Objective
All of the material below is to be restated word for word, apart from the pictures.

>> BEGIN Recorded data

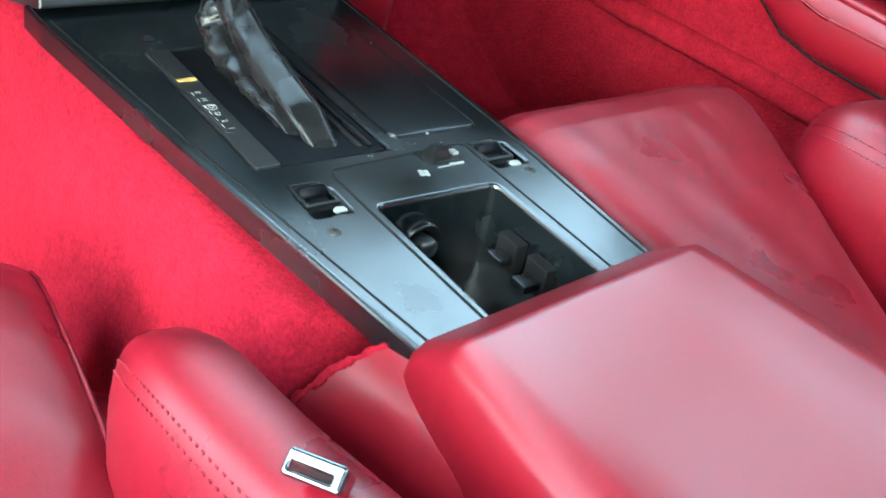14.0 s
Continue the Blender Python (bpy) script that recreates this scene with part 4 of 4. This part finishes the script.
part("emblem_field", slab([(-0.0005, -0.0110), (0.0275, -0.0110), (0.0335, 0.0000), (-0.0005, 0.0000)], 0.0361, 0.0008, 0.0003), M_BADGE_RED, em)
part("emblem_bar", slab([(0.0065, -0.0070), (0.0225, -0.0070), (0.0240, -0.0038), (0.0080, -0.0038)], 0.0366, 0.0008, 0.0002), M_GOLD, em)
part("emblem_bar", slab([(0.0120, -0.0084), (0.0175, -0.0084), (0.0190, -0.0024), (0.0135, -0.0024)], 0.0367, 0.0008, 0.0002), M_GOLD, em)
for r_ in range(4):
    for c_ in range(8):
        if (r_ + c_) % 2 == 0:
            u, v = -0.0295 - 0.0009 * r_ + c_ * 0.00335, -0.0110 + r_ * 0.00275
            part("check", slab([(u, v), (u + 0.00335, v), (u + 0.0028, v + 0.00275), (u - 0.0006, v + 0.00275)], 0.0361, 0.0007, 0.0002), M_WHITE, em)

# ---- console ----
con = thing("console", CONSOLE, "long satin black console sloping up to the dash", "console")
outline = [(0.640, vk(-0.10)), (0.826, vk(-0.10)), (0.8465, vk(0.16)), (0.8545, vk(0.435)), (0.5815, vk(0.435)), (0.5825, vk(0.40)), (0.6035, vk(0.20))]
holes = [(rrect(0.6365, 0.7370, vk(0.158), vk(0.336), 0.004), 0.0035, None, True),
         (rrect(0.748, 0.8215, vk(0.170), vk(0.409), 0.005), 0.0012, None, True),
         (rrect(0.689, 0.7835, vk(-0.075), vk(0.0965), 0.005), 0.060, rrect(0.694, 0.780, vk(-0.075), vk(0.0925), 0.005), True),
         (rrect(0.6450, 0.6700, vk(0.096), vk(0.124), 0.002), 0.006, None, True),
         (rrect(0.7995, 0.8260, vk(0.114), vk(0.142), 0.002), 0.006, None, True)]
bm = bmesh.new()
plate(bm, outline, holes, 0, 0.019, 0.0028)
part("top", bm, M_CONSOLE, con)
bm = tube([(0.683, vk(-0.09), 0), (0.680, vk(0.138), 0), (0.684, vk(0.1435), 0), (0.7900, vk(0.1505), 0), (0.7945, vk(0.146), 0), (0.7915, vk(-0.09), 0)], 0.0009, 5)
part("panel_joint", bm, M_DEEP, con)
for pts in ([(0.6485, -0.09), (0.6110, 0.20), (0.590, 0.40)], [(0.8195, -0.09), (0.8395, 0.16), (0.8475, 0.41)]):
    part("edge_joint", tube([(x, vk(y), 0.0) for x, y in pts], 0.0008, 5), M_DEEP, con)
for x, y in ((0.6475, 0.068), (0.8195, 0.089)):
    screw(CONSOLE @ pose(x, vk(y), 0.0002), 0.0035, "console screws", "small dark screw in the console top")

lid = thing("tray_lid", CONSOLE, "flat satin black lid set into the console", "lid")
part("lid_plate", slab(rrect(0.7488, 0.8207, vk(0.1708), vk(0.4082), 0.005), 0.0009, 0.002, 0.0007), M_CONSOLE, lid)
part("finger_lip", block(0.772, 0.797, vk(0.1722), vk(0.1752), 0.0007, 0.0013, 0.0003), M_CONSOLE, lid)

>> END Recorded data

Answer for the task
14.0 s
Continue the Blender Python (bpy) script that recreates this scene with part 4 of 4. This part finishes the script.
part("emblem_field", slab([(-0.0005, -0.0110), (0.0275, -0.0110), (0.0335, 0.0000), (-0.0005, 0.0000)], 0.0361, 0.0008, 0.0003), M_BADGE_RED, em)
part("emblem_bar", slab([(0.0065, -0.0070), (0.0225, -0.0070), (0.0240, -0.0038), (0.0080, -0.0038)], 0.0366, 0.0008, 0.0002), M_GOLD, em)
part("emblem_bar", slab([(0.0120, -0.0084), (0.0175, -0.0084), (0.0190, -0.0024), (0.0135, -0.0024)], 0.0367, 0.0008, 0.0002), M_GOLD, em)
for r_ in range(4):
    for c_ in range(8):
        if (r_ + c_) % 2 == 0:
            u, v = -0.0295 - 0.0009 * r_ + c_ * 0.00335, -0.0110 + r_ * 0.00275
            part("check", slab([(u, v), (u + 0.00335, v), (u + 0.0028, v + 0.00275), (u - 0.0006, v + 0.00275)], 0.0361, 0.0007, 0.0002), M_WHITE, em)

# ---- console ----
con = thing("console", CONSOLE, "long satin black console sloping up to the dash", "console")
outline = [(0.640, vk(-0.10)), (0.826, vk(-0.10)), (0.8465, vk(0.16)), (0.8545, vk(0.435)), (0.5815, vk(0.435)), (0.5825, vk(0.40)), (0.6035, vk(0.20))]
holes = [(rrect(0.6365, 0.7370, vk(0.158), vk(0.336), 0.004), 0.0035, None, True),
         (rrect(0.748, 0.8215, vk(0.170), vk(0.409), 0.005), 0.0012, None, True),
         (rrect(0.689, 0.7835, vk(-0.075), vk(0.0965), 0.005), 0.060, rrect(0.694, 0.780, vk(-0.075), vk(0.0925), 0.005), True),
         (rrect(0.6450, 0.6700, vk(0.096), vk(0.124), 0.002), 0.006, None, True),
         (rrect(0.7995, 0.8260, vk(0.114), vk(0.142), 0.002), 0.006, None, True)]
bm = bmesh.new()
plate(bm, outline, holes, 0, 0.019, 0.0028)
part("top", bm, M_CONSOLE, con)
bm = tube([(0.683, vk(-0.09), 0), (0.680, vk(0.138), 0), (0.684, vk(0.1435), 0), (0.7900, vk(0.1505), 0), (0.7945, vk(0.146), 0), (0.7915, vk(-0.09), 0)], 0.0009, 5)
part("panel_joint", bm, M_DEEP, con)
for pts in ([(0.6485, -0.09), (0.6110, 0.20), (0.590, 0.40)], [(0.8195, -0.09), (0.8395, 0.16), (0.8475, 0.41)]):
    part("edge_joint", tube([(x, vk(y), 0.0) for x, y in pts], 0.0008, 5), M_DEEP, con)
for x, y in ((0.6475, 0.068), (0.8195, 0.089)):
    screw(CONSOLE @ pose(x, vk(y), 0.0002), 0.0035, "console screws", "small dark screw in the console top")

lid = thing("tray_lid", CONSOLE, "flat satin black lid set into the console", "lid")
part("lid_plate", slab(rrect(0.7488, 0.8207, vk(0.1708), vk(0.4082), 0.005), 0.0009, 0.002, 0.0007), M_CONSOLE, lid)
part("finger_lip", block(0.772, 0.797, vk(0.1722), vk(0.1752), 0.0007, 0.0013, 0.0003), M_CONSOLE, lid)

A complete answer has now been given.